To be done:
Search the material below for the string "objects" and list each line that holds it.

Data section:
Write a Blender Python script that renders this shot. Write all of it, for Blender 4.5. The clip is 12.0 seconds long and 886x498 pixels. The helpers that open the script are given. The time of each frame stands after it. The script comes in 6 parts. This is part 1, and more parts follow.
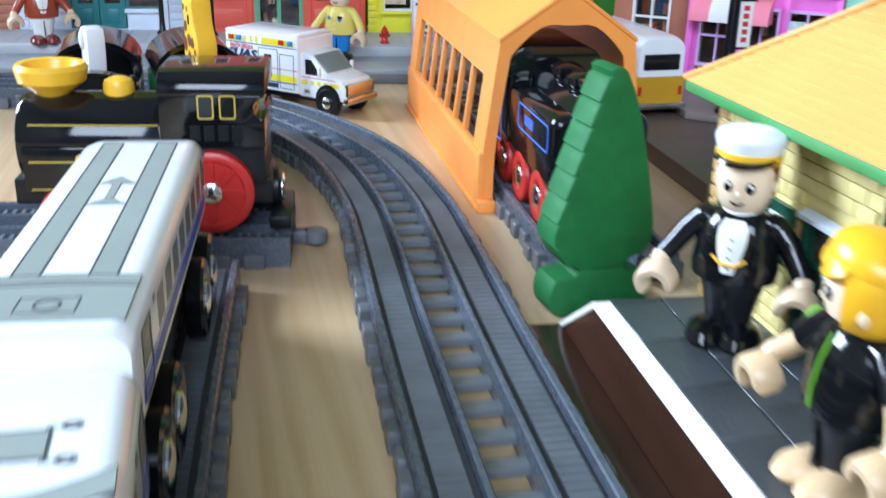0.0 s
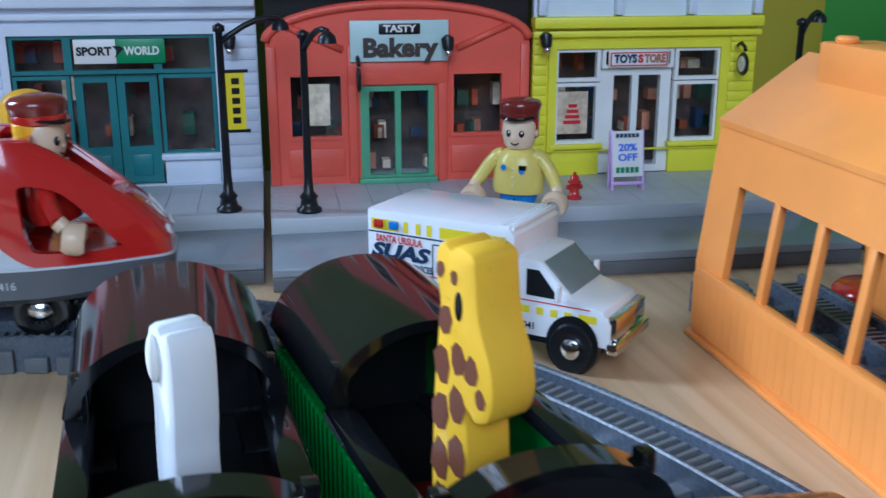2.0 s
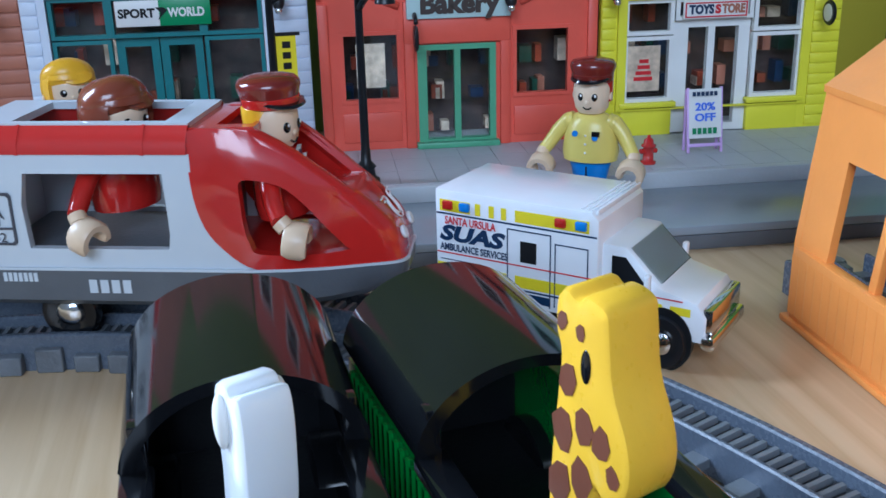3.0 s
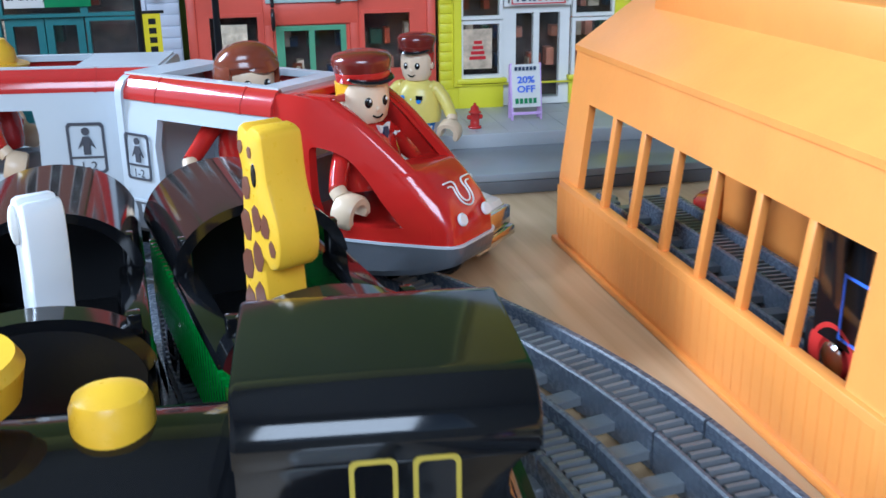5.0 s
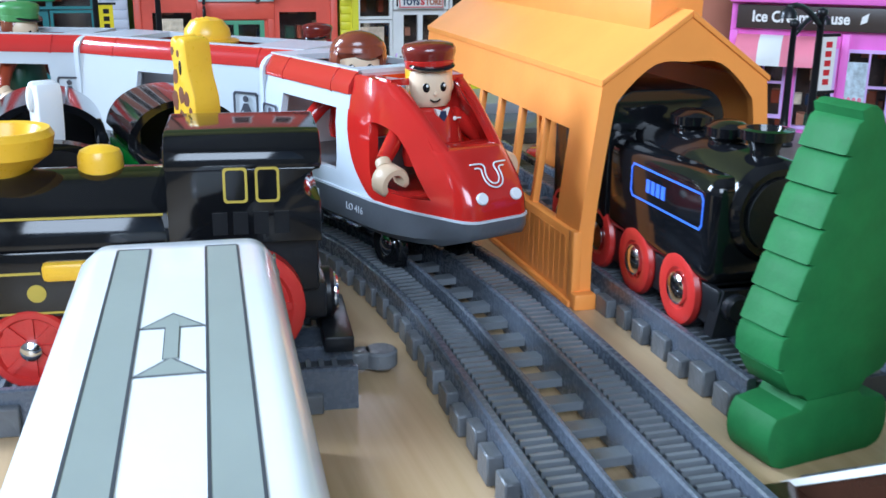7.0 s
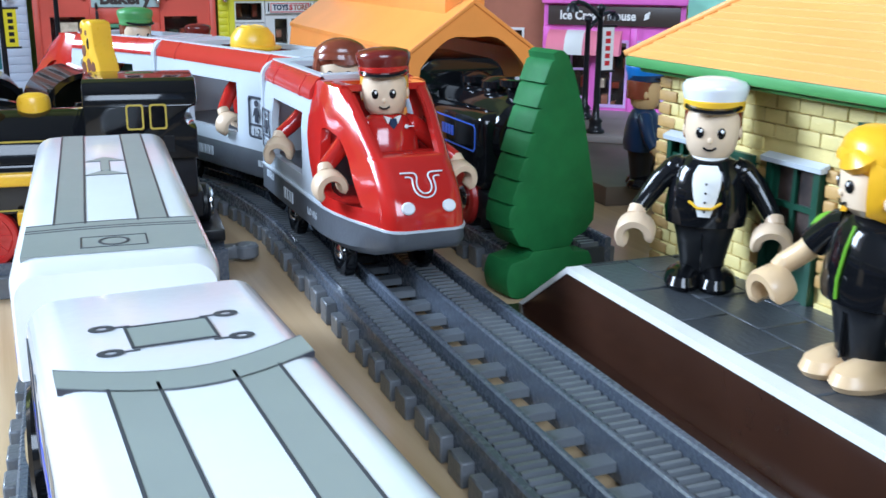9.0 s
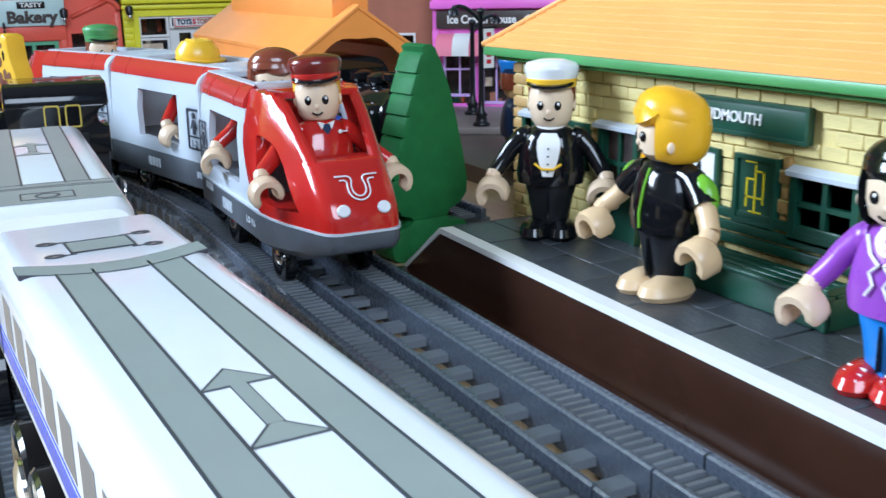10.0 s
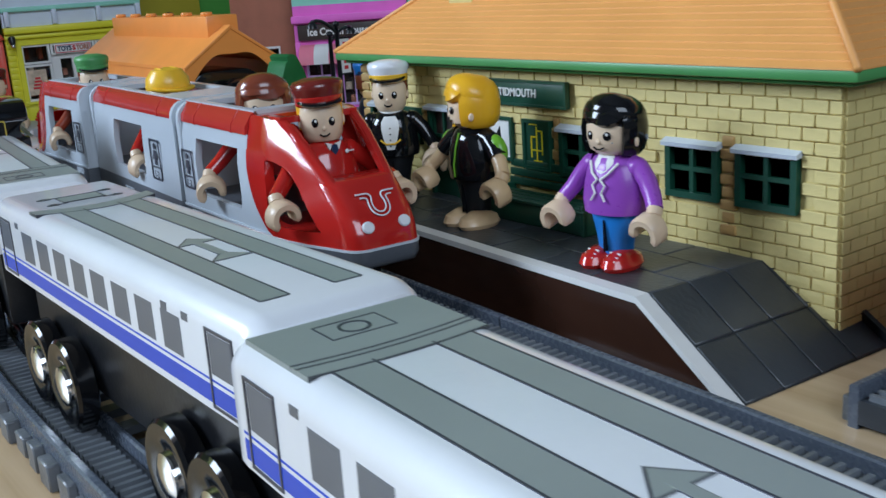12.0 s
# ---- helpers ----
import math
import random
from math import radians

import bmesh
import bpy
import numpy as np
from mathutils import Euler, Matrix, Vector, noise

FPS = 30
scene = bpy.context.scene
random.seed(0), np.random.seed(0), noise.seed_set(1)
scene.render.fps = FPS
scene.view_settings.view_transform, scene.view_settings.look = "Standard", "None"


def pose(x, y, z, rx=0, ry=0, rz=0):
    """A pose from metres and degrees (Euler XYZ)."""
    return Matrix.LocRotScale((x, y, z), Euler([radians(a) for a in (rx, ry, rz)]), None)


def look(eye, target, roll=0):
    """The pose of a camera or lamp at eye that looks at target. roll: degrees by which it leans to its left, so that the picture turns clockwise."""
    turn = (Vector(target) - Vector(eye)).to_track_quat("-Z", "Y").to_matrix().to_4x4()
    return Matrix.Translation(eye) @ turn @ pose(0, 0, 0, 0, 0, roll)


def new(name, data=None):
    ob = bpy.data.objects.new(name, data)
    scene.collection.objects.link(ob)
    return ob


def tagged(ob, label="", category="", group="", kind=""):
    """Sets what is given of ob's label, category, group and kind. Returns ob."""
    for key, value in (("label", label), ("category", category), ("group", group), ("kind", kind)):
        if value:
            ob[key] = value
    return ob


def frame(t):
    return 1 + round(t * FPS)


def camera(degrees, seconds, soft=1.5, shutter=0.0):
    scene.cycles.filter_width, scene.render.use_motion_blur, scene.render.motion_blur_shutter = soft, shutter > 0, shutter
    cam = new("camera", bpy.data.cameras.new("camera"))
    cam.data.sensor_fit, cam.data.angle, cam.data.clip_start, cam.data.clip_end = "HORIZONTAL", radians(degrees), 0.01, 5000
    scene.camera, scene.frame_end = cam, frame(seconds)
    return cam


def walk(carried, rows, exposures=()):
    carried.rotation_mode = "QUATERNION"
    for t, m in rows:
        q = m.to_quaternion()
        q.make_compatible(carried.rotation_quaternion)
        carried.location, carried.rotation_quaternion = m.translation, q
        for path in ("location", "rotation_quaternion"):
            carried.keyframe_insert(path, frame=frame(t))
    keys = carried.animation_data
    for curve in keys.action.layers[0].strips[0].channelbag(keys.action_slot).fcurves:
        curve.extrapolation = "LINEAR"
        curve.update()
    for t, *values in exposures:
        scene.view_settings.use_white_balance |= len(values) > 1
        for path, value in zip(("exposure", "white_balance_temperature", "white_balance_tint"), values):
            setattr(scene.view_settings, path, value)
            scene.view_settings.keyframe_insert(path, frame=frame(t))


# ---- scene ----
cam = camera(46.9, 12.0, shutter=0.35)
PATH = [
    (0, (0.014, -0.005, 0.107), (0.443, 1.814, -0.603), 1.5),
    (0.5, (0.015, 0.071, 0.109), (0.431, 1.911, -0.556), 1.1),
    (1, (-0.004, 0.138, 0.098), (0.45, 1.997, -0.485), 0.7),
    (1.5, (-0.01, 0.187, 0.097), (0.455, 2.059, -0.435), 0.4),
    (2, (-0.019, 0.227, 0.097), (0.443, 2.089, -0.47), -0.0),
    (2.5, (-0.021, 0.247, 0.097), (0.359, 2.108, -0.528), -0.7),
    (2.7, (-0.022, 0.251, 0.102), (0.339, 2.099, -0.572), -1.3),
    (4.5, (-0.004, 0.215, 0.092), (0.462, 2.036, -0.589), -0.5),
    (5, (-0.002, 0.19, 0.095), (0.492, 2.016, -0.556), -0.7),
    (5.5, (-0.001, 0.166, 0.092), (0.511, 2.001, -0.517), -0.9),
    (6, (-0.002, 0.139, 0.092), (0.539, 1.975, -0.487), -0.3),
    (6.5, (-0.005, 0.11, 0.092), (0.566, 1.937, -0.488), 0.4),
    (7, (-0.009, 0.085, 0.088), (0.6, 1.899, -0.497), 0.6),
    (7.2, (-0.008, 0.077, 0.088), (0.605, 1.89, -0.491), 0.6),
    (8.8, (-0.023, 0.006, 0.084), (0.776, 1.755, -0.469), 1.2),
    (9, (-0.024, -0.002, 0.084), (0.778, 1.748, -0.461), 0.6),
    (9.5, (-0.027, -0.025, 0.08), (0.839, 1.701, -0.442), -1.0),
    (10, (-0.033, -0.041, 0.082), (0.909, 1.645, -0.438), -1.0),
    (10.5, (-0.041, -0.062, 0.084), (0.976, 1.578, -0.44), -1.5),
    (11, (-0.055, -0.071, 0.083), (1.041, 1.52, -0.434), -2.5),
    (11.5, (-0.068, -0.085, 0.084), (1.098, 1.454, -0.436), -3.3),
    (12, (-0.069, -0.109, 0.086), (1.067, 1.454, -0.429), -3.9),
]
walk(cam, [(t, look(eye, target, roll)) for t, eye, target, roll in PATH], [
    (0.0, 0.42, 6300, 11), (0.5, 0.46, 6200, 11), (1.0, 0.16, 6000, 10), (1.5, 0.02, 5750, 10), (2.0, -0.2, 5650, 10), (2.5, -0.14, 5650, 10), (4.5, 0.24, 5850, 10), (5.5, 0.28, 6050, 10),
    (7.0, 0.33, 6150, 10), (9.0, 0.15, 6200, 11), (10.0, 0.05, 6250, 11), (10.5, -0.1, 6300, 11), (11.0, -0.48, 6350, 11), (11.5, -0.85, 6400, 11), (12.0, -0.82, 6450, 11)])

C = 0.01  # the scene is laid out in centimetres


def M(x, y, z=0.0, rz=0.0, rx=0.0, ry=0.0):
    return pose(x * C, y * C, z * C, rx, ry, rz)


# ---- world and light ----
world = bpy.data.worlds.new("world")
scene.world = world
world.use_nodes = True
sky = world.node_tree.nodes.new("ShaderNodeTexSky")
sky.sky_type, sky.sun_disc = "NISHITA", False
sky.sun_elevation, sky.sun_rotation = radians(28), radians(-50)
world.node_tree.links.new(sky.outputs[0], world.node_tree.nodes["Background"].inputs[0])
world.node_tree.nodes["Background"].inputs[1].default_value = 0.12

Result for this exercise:
    ob = bpy.data.objects.new(name, data)
    scene.collection.objects.link(ob)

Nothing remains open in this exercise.